==== Data extract

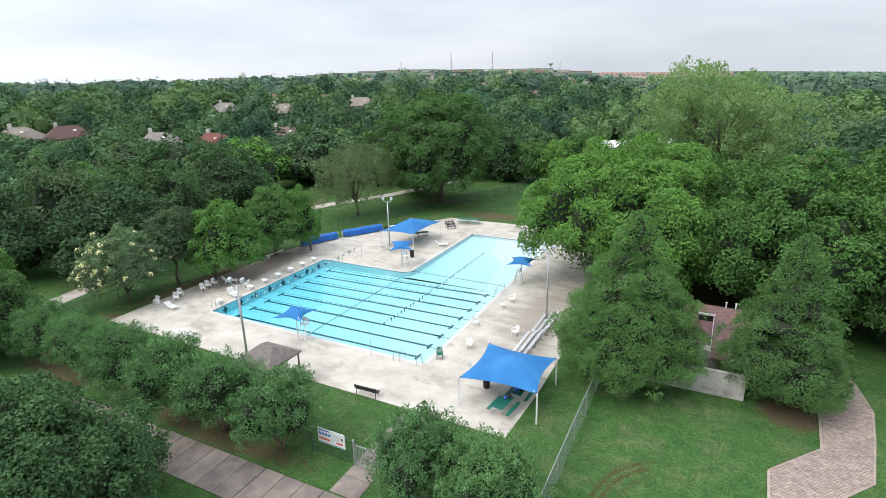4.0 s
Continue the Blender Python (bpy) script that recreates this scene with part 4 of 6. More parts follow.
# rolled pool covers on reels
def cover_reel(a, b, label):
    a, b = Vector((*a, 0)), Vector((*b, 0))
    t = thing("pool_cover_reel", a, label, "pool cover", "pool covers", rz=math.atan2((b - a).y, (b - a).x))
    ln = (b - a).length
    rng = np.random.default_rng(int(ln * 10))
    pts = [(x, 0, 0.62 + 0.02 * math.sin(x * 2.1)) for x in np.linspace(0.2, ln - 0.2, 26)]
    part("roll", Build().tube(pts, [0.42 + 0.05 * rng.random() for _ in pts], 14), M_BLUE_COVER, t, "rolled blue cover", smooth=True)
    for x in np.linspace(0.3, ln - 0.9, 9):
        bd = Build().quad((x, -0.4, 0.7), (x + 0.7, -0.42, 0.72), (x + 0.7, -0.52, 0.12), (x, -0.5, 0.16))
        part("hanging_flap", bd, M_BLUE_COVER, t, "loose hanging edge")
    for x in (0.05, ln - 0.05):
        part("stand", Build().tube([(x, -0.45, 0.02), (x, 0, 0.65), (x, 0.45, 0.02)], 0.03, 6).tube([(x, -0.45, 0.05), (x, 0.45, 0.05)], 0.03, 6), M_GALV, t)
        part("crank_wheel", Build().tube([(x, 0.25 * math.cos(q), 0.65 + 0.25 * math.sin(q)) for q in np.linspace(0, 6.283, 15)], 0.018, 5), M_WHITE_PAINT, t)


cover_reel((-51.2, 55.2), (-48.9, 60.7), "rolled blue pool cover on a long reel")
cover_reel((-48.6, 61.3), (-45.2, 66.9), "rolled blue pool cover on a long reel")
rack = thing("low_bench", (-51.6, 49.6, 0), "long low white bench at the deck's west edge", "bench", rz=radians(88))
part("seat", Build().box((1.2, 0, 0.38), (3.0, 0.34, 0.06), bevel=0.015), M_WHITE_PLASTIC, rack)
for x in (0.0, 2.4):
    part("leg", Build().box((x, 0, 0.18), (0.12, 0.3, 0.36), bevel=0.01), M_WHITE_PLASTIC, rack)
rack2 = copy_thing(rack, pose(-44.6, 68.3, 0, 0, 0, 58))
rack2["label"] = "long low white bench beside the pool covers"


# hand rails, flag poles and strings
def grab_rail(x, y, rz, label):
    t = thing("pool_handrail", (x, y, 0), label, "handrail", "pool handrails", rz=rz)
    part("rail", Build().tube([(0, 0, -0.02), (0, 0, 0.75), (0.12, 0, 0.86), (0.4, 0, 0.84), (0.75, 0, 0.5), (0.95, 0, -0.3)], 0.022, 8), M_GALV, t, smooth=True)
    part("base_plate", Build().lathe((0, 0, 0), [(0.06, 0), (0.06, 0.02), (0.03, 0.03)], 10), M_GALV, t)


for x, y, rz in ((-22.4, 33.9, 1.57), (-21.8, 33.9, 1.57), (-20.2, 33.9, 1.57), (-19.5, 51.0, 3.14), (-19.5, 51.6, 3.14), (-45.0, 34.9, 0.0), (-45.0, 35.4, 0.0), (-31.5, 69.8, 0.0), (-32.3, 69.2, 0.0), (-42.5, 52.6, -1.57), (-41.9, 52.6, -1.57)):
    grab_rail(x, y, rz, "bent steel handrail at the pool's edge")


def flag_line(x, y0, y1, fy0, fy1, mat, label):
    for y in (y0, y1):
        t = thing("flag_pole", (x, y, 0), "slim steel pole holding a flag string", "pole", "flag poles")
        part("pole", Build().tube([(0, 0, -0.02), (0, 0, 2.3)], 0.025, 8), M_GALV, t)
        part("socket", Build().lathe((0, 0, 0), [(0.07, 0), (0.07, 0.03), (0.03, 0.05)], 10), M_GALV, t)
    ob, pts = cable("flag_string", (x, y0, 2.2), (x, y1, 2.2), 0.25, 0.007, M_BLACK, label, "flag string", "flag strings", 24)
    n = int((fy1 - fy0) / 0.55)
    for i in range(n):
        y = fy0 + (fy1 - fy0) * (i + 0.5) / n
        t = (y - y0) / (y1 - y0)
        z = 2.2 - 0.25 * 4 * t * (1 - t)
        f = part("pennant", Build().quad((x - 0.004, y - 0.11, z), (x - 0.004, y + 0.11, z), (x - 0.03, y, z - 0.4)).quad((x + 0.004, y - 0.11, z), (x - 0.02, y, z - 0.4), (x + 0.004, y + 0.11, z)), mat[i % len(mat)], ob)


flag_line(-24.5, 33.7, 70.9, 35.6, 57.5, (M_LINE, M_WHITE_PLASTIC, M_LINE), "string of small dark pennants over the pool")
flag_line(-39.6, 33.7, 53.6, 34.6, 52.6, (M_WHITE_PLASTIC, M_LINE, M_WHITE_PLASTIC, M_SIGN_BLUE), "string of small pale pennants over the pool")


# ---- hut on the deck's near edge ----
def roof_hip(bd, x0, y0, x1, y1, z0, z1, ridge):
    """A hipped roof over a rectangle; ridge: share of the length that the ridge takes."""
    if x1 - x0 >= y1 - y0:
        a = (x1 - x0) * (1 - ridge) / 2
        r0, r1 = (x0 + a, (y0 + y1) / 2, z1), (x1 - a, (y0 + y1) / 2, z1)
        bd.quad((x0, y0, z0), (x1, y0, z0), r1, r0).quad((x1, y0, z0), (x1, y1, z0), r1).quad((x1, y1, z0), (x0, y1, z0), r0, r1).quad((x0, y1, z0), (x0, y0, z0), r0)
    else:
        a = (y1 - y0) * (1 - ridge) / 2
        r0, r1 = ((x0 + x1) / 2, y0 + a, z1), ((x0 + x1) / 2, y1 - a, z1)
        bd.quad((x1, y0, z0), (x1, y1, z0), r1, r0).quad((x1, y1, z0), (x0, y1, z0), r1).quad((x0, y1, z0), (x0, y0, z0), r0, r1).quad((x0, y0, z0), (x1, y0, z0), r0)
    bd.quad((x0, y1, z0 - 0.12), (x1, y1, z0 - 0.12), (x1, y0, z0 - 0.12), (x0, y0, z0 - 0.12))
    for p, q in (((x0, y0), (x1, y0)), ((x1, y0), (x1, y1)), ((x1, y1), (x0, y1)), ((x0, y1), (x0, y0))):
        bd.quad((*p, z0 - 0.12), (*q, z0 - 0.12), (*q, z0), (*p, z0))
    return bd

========

**Task objective**
Quote the lines that begin at the line containing "Continue the Blender" and end at the line containing "white bench beside", keeping both of those lines.

**Solved exercise**
Continue the Blender Python (bpy) script that recreates this scene with part 4 of 6. More parts follow.
# rolled pool covers on reels
def cover_reel(a, b, label):
    a, b = Vector((*a, 0)), Vector((*b, 0))
    t = thing("pool_cover_reel", a, label, "pool cover", "pool covers", rz=math.atan2((b - a).y, (b - a).x))
    ln = (b - a).length
    rng = np.random.default_rng(int(ln * 10))
    pts = [(x, 0, 0.62 + 0.02 * math.sin(x * 2.1)) for x in np.linspace(0.2, ln - 0.2, 26)]
    part("roll", Build().tube(pts, [0.42 + 0.05 * rng.random() for _ in pts], 14), M_BLUE_COVER, t, "rolled blue cover", smooth=True)
    for x in np.linspace(0.3, ln - 0.9, 9):
        bd = Build().quad((x, -0.4, 0.7), (x + 0.7, -0.42, 0.72), (x + 0.7, -0.52, 0.12), (x, -0.5, 0.16))
        part("hanging_flap", bd, M_BLUE_COVER, t, "loose hanging edge")
    for x in (0.05, ln - 0.05):
        part("stand", Build().tube([(x, -0.45, 0.02), (x, 0, 0.65), (x, 0.45, 0.02)], 0.03, 6).tube([(x, -0.45, 0.05), (x, 0.45, 0.05)], 0.03, 6), M_GALV, t)
        part("crank_wheel", Build().tube([(x, 0.25 * math.cos(q), 0.65 + 0.25 * math.sin(q)) for q in np.linspace(0, 6.283, 15)], 0.018, 5), M_WHITE_PAINT, t)


cover_reel((-51.2, 55.2), (-48.9, 60.7), "rolled blue pool cover on a long reel")
cover_reel((-48.6, 61.3), (-45.2, 66.9), "rolled blue pool cover on a long reel")
rack = thing("low_bench", (-51.6, 49.6, 0), "long low white bench at the deck's west edge", "bench", rz=radians(88))
part("seat", Build().box((1.2, 0, 0.38), (3.0, 0.34, 0.06), bevel=0.015), M_WHITE_PLASTIC, rack)
for x in (0.0, 2.4):
    part("leg", Build().box((x, 0, 0.18), (0.12, 0.3, 0.36), bevel=0.01), M_WHITE_PLASTIC, rack)
rack2 = copy_thing(rack, pose(-44.6, 68.3, 0, 0, 0, 58))
rack2["label"] = "long low white bench beside the pool covers"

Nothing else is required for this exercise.